* [SHORT TASK]:
Restate the data exactly as given and keep the pictures out.

-- Begin DATASET EXTRACT --

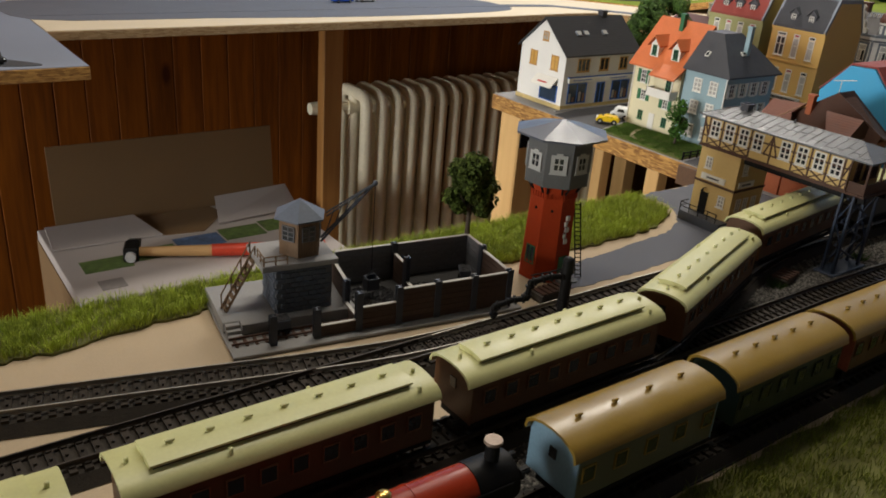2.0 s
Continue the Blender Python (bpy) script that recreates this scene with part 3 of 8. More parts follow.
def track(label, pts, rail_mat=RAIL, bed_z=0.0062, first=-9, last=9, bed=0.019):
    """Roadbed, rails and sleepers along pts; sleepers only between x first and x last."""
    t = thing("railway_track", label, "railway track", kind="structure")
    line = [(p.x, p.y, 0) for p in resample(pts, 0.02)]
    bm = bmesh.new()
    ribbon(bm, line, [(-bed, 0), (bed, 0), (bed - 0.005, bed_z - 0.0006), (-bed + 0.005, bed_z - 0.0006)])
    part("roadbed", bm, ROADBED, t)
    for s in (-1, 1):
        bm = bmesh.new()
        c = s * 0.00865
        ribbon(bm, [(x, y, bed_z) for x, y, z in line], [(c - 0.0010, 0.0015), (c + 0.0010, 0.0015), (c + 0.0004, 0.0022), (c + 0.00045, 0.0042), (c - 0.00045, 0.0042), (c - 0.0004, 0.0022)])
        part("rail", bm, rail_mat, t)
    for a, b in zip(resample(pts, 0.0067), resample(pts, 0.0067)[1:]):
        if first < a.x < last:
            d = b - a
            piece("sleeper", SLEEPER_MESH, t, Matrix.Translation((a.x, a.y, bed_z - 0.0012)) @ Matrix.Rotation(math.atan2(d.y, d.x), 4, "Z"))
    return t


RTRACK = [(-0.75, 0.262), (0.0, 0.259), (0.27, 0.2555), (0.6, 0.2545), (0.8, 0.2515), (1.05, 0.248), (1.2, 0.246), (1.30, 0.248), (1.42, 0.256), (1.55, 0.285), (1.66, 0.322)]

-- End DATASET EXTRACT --

* [SOLUTION TO THE PROBLEM]:
2.0 s
Continue the Blender Python (bpy) script that recreates this scene with part 3 of 8. More parts follow.
def track(label, pts, rail_mat=RAIL, bed_z=0.0062, first=-9, last=9, bed=0.019):
    """Roadbed, rails and sleepers along pts; sleepers only between x first and x last."""
    t = thing("railway_track", label, "railway track", kind="structure")
    line = [(p.x, p.y, 0) for p in resample(pts, 0.02)]
    bm = bmesh.new()
    ribbon(bm, line, [(-bed, 0), (bed, 0), (bed - 0.005, bed_z - 0.0006), (-bed + 0.005, bed_z - 0.0006)])
    part("roadbed", bm, ROADBED, t)
    for s in (-1, 1):
        bm = bmesh.new()
        c = s * 0.00865
        ribbon(bm, [(x, y, bed_z) for x, y, z in line], [(c - 0.0010, 0.0015), (c + 0.0010, 0.0015), (c + 0.0004, 0.0022), (c + 0.00045, 0.0042), (c - 0.00045, 0.0042), (c - 0.0004, 0.0022)])
        part("rail", bm, rail_mat, t)
    for a, b in zip(resample(pts, 0.0067), resample(pts, 0.0067)[1:]):
        if first < a.x < last:
            d = b - a
            piece("sleeper", SLEEPER_MESH, t, Matrix.Translation((a.x, a.y, bed_z - 0.0012)) @ Matrix.Rotation(math.atan2(d.y, d.x), 4, "Z"))
    return t


RTRACK = [(-0.75, 0.262), (0.0, 0.259), (0.27, 0.2555), (0.6, 0.2545), (0.8, 0.2515), (1.05, 0.248), (1.2, 0.246), (1.30, 0.248), (1.42, 0.256), (1.55, 0.285), (1.66, 0.322)]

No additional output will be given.